**Written problem**
Skip every image and restate the data word for word.

**Data block**
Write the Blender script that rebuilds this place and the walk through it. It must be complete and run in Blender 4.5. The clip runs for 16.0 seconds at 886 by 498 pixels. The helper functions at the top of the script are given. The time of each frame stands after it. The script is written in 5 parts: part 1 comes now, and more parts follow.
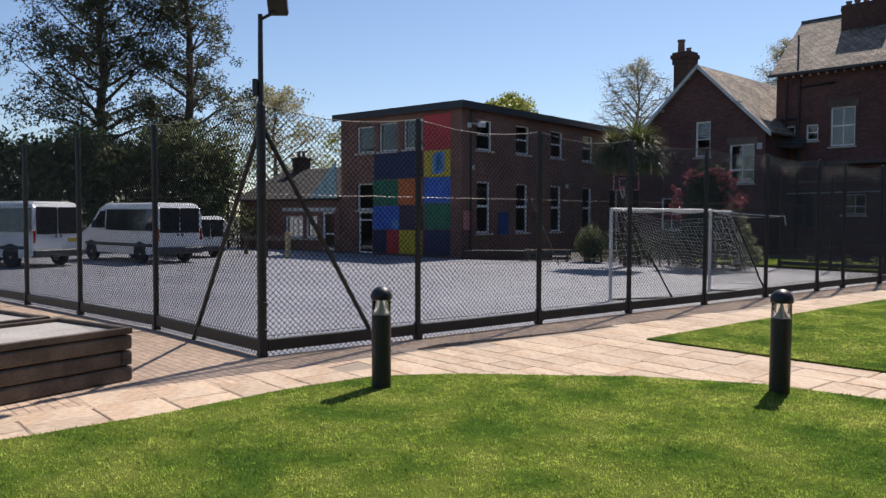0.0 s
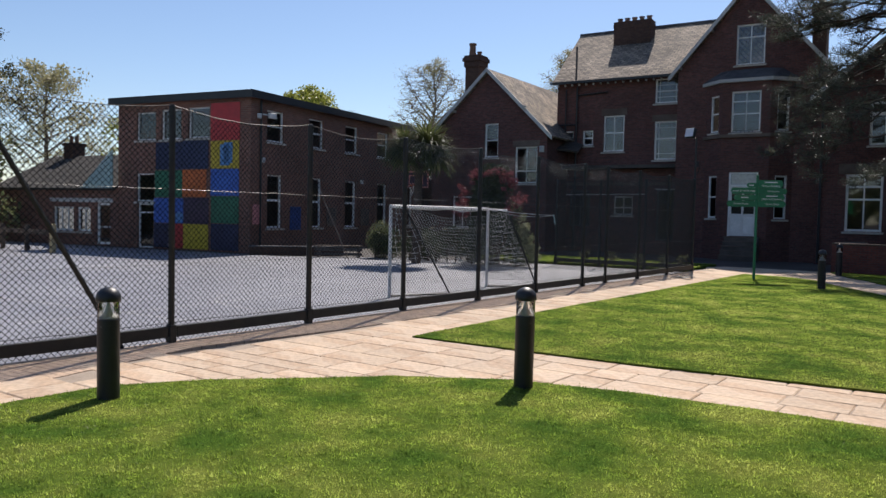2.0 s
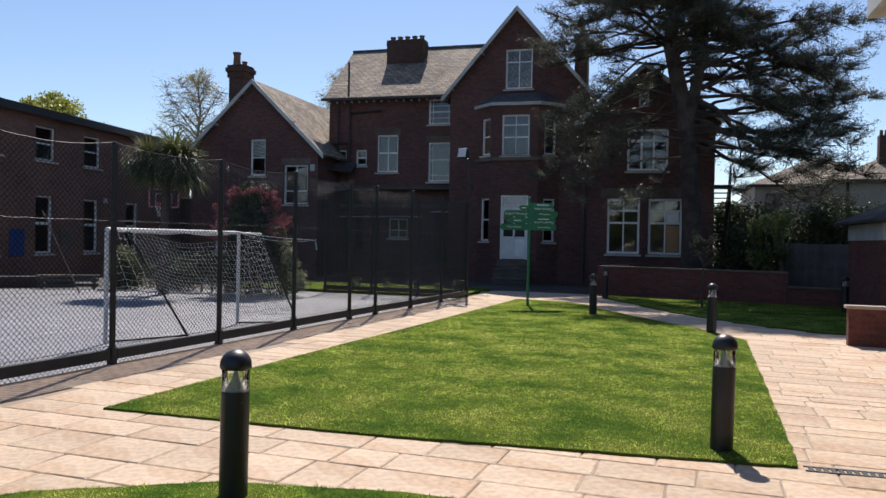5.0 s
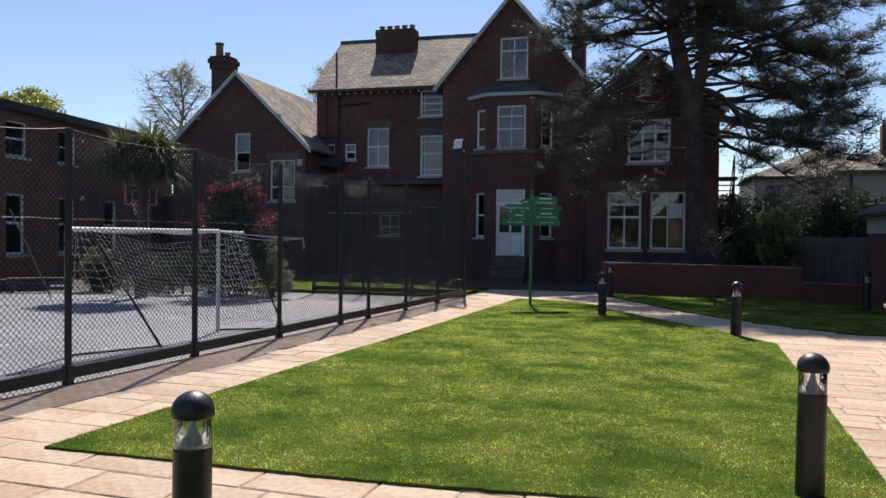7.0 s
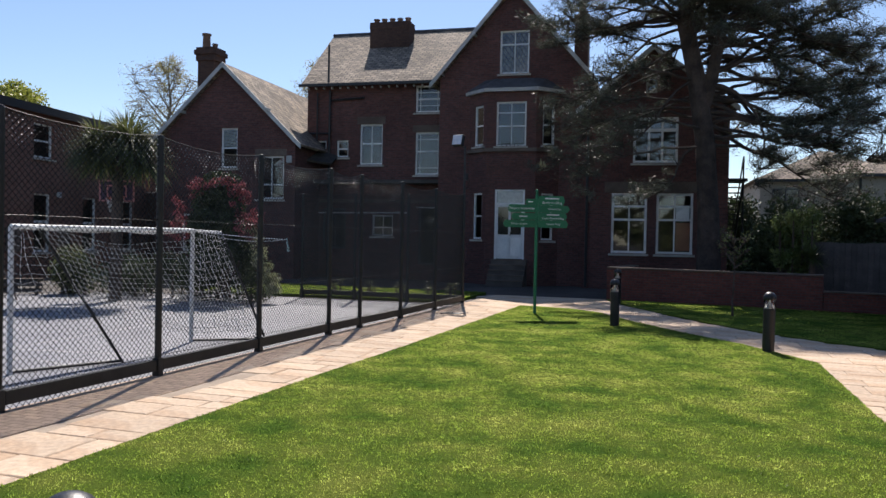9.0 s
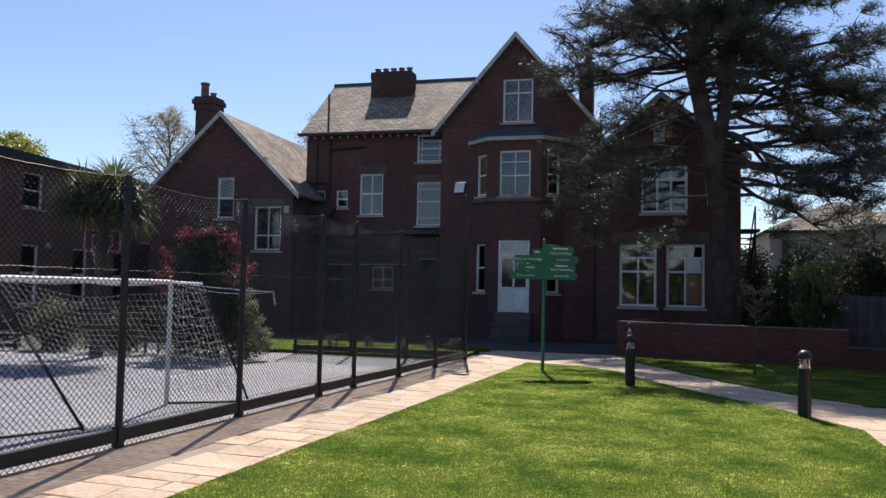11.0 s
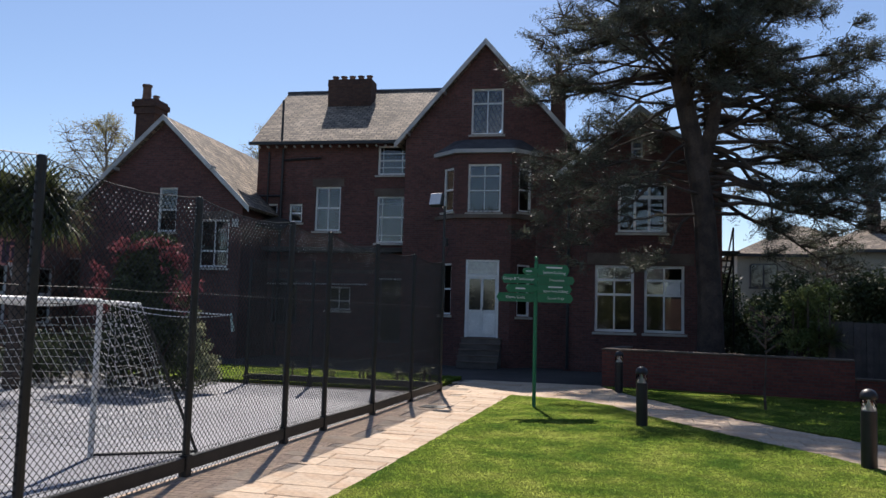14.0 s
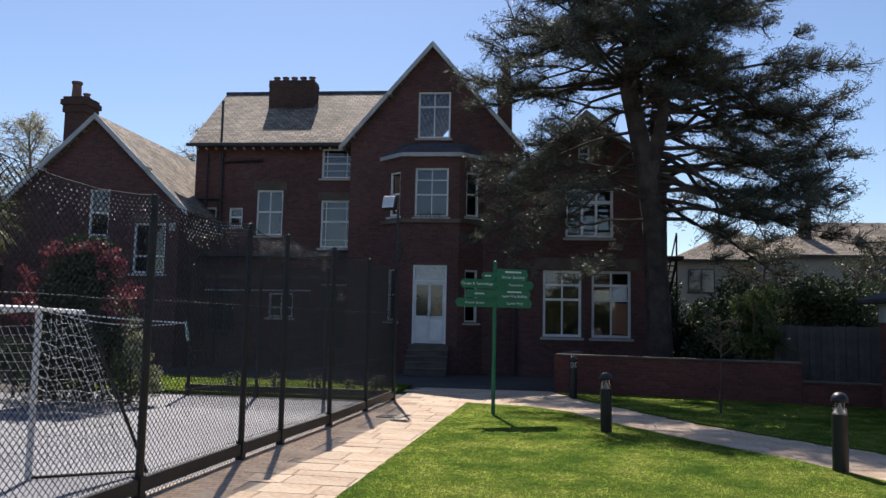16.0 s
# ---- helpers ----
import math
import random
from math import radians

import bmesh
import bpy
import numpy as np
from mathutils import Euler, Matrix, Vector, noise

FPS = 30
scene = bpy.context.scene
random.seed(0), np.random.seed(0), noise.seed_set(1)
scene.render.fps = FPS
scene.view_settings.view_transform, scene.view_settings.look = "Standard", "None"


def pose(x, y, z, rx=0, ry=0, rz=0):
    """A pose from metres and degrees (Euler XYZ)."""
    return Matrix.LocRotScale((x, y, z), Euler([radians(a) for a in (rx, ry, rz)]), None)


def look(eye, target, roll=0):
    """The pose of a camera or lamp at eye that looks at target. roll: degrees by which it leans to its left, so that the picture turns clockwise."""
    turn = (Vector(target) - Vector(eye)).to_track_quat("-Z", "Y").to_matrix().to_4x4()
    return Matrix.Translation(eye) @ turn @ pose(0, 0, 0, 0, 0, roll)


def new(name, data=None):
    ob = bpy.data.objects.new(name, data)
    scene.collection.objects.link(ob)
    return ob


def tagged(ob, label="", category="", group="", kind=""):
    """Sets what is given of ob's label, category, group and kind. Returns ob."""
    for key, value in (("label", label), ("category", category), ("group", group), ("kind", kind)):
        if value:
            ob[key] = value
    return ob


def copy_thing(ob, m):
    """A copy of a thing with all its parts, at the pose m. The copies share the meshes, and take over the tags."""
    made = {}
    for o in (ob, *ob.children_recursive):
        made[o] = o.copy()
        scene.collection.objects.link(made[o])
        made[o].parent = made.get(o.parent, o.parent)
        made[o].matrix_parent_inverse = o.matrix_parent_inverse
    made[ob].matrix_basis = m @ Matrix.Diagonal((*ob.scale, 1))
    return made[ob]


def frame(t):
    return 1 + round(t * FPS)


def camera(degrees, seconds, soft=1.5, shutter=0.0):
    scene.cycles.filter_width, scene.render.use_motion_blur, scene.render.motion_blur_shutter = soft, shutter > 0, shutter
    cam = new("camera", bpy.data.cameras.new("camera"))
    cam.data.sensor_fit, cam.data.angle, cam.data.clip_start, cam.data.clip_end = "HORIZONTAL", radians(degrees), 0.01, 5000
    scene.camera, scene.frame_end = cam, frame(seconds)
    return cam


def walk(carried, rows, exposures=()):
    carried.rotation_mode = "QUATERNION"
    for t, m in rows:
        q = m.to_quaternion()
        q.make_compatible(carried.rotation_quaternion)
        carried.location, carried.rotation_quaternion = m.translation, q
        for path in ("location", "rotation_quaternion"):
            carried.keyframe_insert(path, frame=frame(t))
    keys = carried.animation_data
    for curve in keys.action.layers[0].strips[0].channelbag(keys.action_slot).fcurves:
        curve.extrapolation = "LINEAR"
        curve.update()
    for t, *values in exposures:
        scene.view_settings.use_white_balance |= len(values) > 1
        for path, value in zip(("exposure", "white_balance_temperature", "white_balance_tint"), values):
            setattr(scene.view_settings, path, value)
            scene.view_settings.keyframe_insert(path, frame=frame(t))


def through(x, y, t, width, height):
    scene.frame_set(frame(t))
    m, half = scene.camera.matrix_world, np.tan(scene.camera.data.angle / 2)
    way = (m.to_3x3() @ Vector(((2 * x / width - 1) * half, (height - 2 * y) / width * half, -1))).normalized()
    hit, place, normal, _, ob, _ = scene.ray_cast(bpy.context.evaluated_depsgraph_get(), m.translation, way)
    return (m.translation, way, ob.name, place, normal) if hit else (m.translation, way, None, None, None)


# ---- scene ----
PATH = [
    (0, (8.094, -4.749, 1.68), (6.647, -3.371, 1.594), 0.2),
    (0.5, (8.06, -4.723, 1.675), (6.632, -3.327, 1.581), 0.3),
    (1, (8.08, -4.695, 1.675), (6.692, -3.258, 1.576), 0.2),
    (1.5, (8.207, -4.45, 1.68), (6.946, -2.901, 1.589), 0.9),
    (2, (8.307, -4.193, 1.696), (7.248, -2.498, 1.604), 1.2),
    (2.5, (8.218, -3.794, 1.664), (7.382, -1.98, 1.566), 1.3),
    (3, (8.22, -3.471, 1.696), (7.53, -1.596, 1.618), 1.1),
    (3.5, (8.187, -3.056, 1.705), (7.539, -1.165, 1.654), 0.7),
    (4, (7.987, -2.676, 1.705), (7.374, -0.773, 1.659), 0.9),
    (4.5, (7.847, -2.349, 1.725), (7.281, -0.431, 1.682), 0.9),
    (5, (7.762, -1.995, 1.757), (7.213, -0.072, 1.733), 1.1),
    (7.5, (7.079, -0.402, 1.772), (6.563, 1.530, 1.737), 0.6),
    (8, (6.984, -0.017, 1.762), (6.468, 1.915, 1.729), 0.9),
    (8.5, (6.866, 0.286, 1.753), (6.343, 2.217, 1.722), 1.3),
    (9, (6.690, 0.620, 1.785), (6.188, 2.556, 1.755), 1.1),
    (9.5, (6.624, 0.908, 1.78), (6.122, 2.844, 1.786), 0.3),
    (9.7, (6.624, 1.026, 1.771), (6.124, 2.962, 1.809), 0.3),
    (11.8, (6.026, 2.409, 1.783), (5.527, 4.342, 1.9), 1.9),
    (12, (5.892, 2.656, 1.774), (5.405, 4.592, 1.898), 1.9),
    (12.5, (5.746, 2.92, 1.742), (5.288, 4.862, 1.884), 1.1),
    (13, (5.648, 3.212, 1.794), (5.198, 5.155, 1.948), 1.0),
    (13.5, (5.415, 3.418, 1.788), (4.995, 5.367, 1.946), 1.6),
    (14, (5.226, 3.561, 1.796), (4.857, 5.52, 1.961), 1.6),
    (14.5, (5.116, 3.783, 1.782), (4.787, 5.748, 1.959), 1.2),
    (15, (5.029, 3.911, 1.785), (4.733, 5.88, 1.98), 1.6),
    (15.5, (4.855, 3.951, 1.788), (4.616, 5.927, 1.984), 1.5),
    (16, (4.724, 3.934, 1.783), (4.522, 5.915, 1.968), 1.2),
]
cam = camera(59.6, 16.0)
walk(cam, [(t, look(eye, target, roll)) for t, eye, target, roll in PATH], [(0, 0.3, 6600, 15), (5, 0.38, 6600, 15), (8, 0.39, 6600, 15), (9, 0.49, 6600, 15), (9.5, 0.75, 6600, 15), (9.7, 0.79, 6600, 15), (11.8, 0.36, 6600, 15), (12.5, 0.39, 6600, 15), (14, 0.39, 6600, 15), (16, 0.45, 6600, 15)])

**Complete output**
Write the Blender script that rebuilds this place and the walk through it. It must be complete and run in Blender 4.5. The clip runs for 16.0 seconds at 886 by 498 pixels. The helper functions at the top of the script are given. The time of each frame stands after it. The script is written in 5 parts: part 1 comes now, and more parts follow.
0.0 s
2.0 s
5.0 s
7.0 s
9.0 s
11.0 s
14.0 s
16.0 s
# ---- helpers ----
import math
import random
from math import radians

import bmesh
import bpy
import numpy as np
from mathutils import Euler, Matrix, Vector, noise

FPS = 30
scene = bpy.context.scene
random.seed(0), np.random.seed(0), noise.seed_set(1)
scene.render.fps = FPS
scene.view_settings.view_transform, scene.view_settings.look = "Standard", "None"


def pose(x, y, z, rx=0, ry=0, rz=0):
    """A pose from metres and degrees (Euler XYZ)."""
    return Matrix.LocRotScale((x, y, z), Euler([radians(a) for a in (rx, ry, rz)]), None)


def look(eye, target, roll=0):
    """The pose of a camera or lamp at eye that looks at target. roll: degrees by which it leans to its left, so that the picture turns clockwise."""
    turn = (Vector(target) - Vector(eye)).to_track_quat("-Z", "Y").to_matrix().to_4x4()
    return Matrix.Translation(eye) @ turn @ pose(0, 0, 0, 0, 0, roll)


def new(name, data=None):
    ob = bpy.data.objects.new(name, data)
    scene.collection.objects.link(ob)
    return ob


def tagged(ob, label="", category="", group="", kind=""):
    """Sets what is given of ob's label, category, group and kind. Returns ob."""
    for key, value in (("label", label), ("category", category), ("group", group), ("kind", kind)):
        if value:
            ob[key] = value
    return ob


def copy_thing(ob, m):
    """A copy of a thing with all its parts, at the pose m. The copies share the meshes, and take over the tags."""
    made = {}
    for o in (ob, *ob.children_recursive):
        made[o] = o.copy()
        scene.collection.objects.link(made[o])
        made[o].parent = made.get(o.parent, o.parent)
        made[o].matrix_parent_inverse = o.matrix_parent_inverse
    made[ob].matrix_basis = m @ Matrix.Diagonal((*ob.scale, 1))
    return made[ob]


def frame(t):
    return 1 + round(t * FPS)


def camera(degrees, seconds, soft=1.5, shutter=0.0):
    scene.cycles.filter_width, scene.render.use_motion_blur, scene.render.motion_blur_shutter = soft, shutter > 0, shutter
    cam = new("camera", bpy.data.cameras.new("camera"))
    cam.data.sensor_fit, cam.data.angle, cam.data.clip_start, cam.data.clip_end = "HORIZONTAL", radians(degrees), 0.01, 5000
    scene.camera, scene.frame_end = cam, frame(seconds)
    return cam


def walk(carried, rows, exposures=()):
    carried.rotation_mode = "QUATERNION"
    for t, m in rows:
        q = m.to_quaternion()
        q.make_compatible(carried.rotation_quaternion)
        carried.location, carried.rotation_quaternion = m.translation, q
        for path in ("location", "rotation_quaternion"):
            carried.keyframe_insert(path, frame=frame(t))
    keys = carried.animation_data
    for curve in keys.action.layers[0].strips[0].channelbag(keys.action_slot).fcurves:
        curve.extrapolation = "LINEAR"
        curve.update()
    for t, *values in exposures:
        scene.view_settings.use_white_balance |= len(values) > 1
        for path, value in zip(("exposure", "white_balance_temperature", "white_balance_tint"), values):
            setattr(scene.view_settings, path, value)
            scene.view_settings.keyframe_insert(path, frame=frame(t))


def through(x, y, t, width, height):
    scene.frame_set(frame(t))
    m, half = scene.camera.matrix_world, np.tan(scene.camera.data.angle / 2)
    way = (m.to_3x3() @ Vector(((2 * x / width - 1) * half, (height - 2 * y) / width * half, -1))).normalized()
    hit, place, normal, _, ob, _ = scene.ray_cast(bpy.context.evaluated_depsgraph_get(), m.translation, way)
    return (m.translation, way, ob.name, place, normal) if hit else (m.translation, way, None, None, None)


# ---- scene ----
PATH = [
    (0, (8.094, -4.749, 1.68), (6.647, -3.371, 1.594), 0.2),
    (0.5, (8.06, -4.723, 1.675), (6.632, -3.327, 1.581), 0.3),
    (1, (8.08, -4.695, 1.675), (6.692, -3.258, 1.576), 0.2),
    (1.5, (8.207, -4.45, 1.68), (6.946, -2.901, 1.589), 0.9),
    (2, (8.307, -4.193, 1.696), (7.248, -2.498, 1.604), 1.2),
    (2.5, (8.218, -3.794, 1.664), (7.382, -1.98, 1.566), 1.3),
    (3, (8.22, -3.471, 1.696), (7.53, -1.596, 1.618), 1.1),
    (3.5, (8.187, -3.056, 1.705), (7.539, -1.165, 1.654), 0.7),
    (4, (7.987, -2.676, 1.705), (7.374, -0.773, 1.659), 0.9),
    (4.5, (7.847, -2.349, 1.725), (7.281, -0.431, 1.682), 0.9),
    (5, (7.762, -1.995, 1.757), (7.213, -0.072, 1.733), 1.1),
    (7.5, (7.079, -0.402, 1.772), (6.563, 1.530, 1.737), 0.6),
    (8, (6.984, -0.017, 1.762), (6.468, 1.915, 1.729), 0.9),
    (8.5, (6.866, 0.286, 1.753), (6.343, 2.217, 1.722), 1.3),
    (9, (6.690, 0.620, 1.785), (6.188, 2.556, 1.755), 1.1),
    (9.5, (6.624, 0.908, 1.78), (6.122, 2.844, 1.786), 0.3),
    (9.7, (6.624, 1.026, 1.771), (6.124, 2.962, 1.809), 0.3),
    (11.8, (6.026, 2.409, 1.783), (5.527, 4.342, 1.9), 1.9),
    (12, (5.892, 2.656, 1.774), (5.405, 4.592, 1.898), 1.9),
    (12.5, (5.746, 2.92, 1.742), (5.288, 4.862, 1.884), 1.1),
    (13, (5.648, 3.212, 1.794), (5.198, 5.155, 1.948), 1.0),
    (13.5, (5.415, 3.418, 1.788), (4.995, 5.367, 1.946), 1.6),
    (14, (5.226, 3.561, 1.796), (4.857, 5.52, 1.961), 1.6),
    (14.5, (5.116, 3.783, 1.782), (4.787, 5.748, 1.959), 1.2),
    (15, (5.029, 3.911, 1.785), (4.733, 5.88, 1.98), 1.6),
    (15.5, (4.855, 3.951, 1.788), (4.616, 5.927, 1.984), 1.5),
    (16, (4.724, 3.934, 1.783), (4.522, 5.915, 1.968), 1.2),
]
cam = camera(59.6, 16.0)
walk(cam, [(t, look(eye, target, roll)) for t, eye, target, roll in PATH], [(0, 0.3, 6600, 15), (5, 0.38, 6600, 15), (8, 0.39, 6600, 15), (9, 0.49, 6600, 15), (9.5, 0.75, 6600, 15), (9.7, 0.79, 6600, 15), (11.8, 0.36, 6600, 15), (12.5, 0.39, 6600, 15), (14, 0.39, 6600, 15), (16, 0.45, 6600, 15)])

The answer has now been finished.